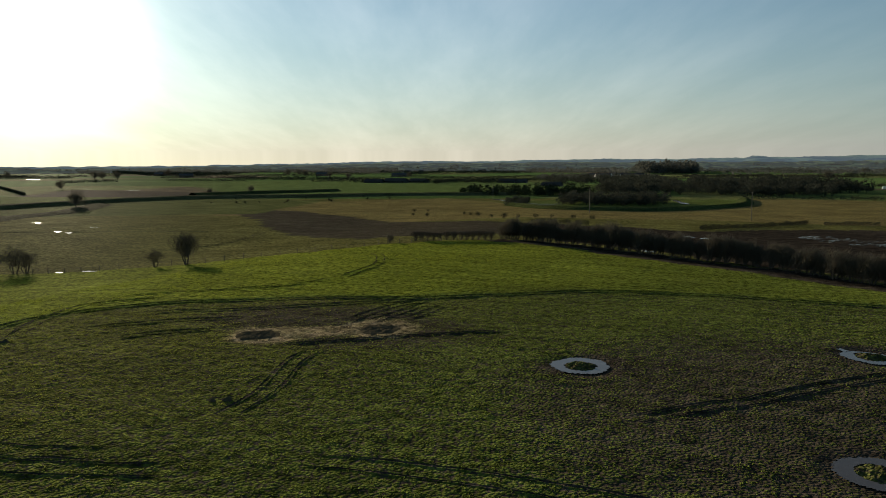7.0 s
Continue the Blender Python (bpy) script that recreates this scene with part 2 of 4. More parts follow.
def principled(name, colour, rough=0.8, spec=0.3, vary=0.35, scale=2.0, bump=0.0, bump_scale=20.0, metal=0.0, translucent=0.0, random_tone=0.0):
    m = bpy.data.materials.new(name)
    m.use_nodes = True
    n = Nodes(m.node_tree)
    pos = n.add("ShaderNodeTexCoord").outputs["Object"]
    big, small = n.noise(pos, scale, 3.0), n.noise(pos, scale * 9, 3.0)
    tone = n.math("MULTIPLY_ADD", big, vary, n.math("MULTIPLY_ADD", small, vary * 0.7, 1 - vary * 0.85))
    if random_tone:
        rnd = n.add("ShaderNodeObjectInfo").outputs["Random"]
        tone = n.math("MULTIPLY", tone, n.math("MULTIPLY_ADD", rnd, random_tone, 1 - random_tone / 2))
    col = n.add("ShaderNodeVectorMath", {0: colour, 3: tone}, operation="SCALE").outputs[0]
    inputs = {"Base Color": col, "Roughness": rough, "Metallic": metal, "Specular IOR Level": spec}
    if bump:
        inputs["Normal"] = n.add("ShaderNodeBump", {"Height": n.noise(pos, bump_scale, 4.0), "Strength": 0.8, "Distance": bump}).outputs[0]
    shader = n.add("ShaderNodeBsdfPrincipled", inputs).outputs[0]
    if translucent:
        glow = n.add("ShaderNodeBsdfTranslucent", {0: col}).outputs[0]
        shader = n.add("ShaderNodeMixShader", {0: translucent, 1: shader, 2: glow}).outputs[0]
    n.add("ShaderNodeOutputMaterial", {0: shader})
    return m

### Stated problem
Omit every picture, then reproduce the rest of the listing exactly.

### The output
7.0 s
Continue the Blender Python (bpy) script that recreates this scene with part 2 of 4. More parts follow.
def principled(name, colour, rough=0.8, spec=0.3, vary=0.35, scale=2.0, bump=0.0, bump_scale=20.0, metal=0.0, translucent=0.0, random_tone=0.0):
    m = bpy.data.materials.new(name)
    m.use_nodes = True
    n = Nodes(m.node_tree)
    pos = n.add("ShaderNodeTexCoord").outputs["Object"]
    big, small = n.noise(pos, scale, 3.0), n.noise(pos, scale * 9, 3.0)
    tone = n.math("MULTIPLY_ADD", big, vary, n.math("MULTIPLY_ADD", small, vary * 0.7, 1 - vary * 0.85))
    if random_tone:
        rnd = n.add("ShaderNodeObjectInfo").outputs["Random"]
        tone = n.math("MULTIPLY", tone, n.math("MULTIPLY_ADD", rnd, random_tone, 1 - random_tone / 2))
    col = n.add("ShaderNodeVectorMath", {0: colour, 3: tone}, operation="SCALE").outputs[0]
    inputs = {"Base Color": col, "Roughness": rough, "Metallic": metal, "Specular IOR Level": spec}
    if bump:
        inputs["Normal"] = n.add("ShaderNodeBump", {"Height": n.noise(pos, bump_scale, 4.0), "Strength": 0.8, "Distance": bump}).outputs[0]
    shader = n.add("ShaderNodeBsdfPrincipled", inputs).outputs[0]
    if translucent:
        glow = n.add("ShaderNodeBsdfTranslucent", {0: col}).outputs[0]
        shader = n.add("ShaderNodeMixShader", {0: translucent, 1: shader, 2: glow}).outputs[0]
    n.add("ShaderNodeOutputMaterial", {0: shader})
    return m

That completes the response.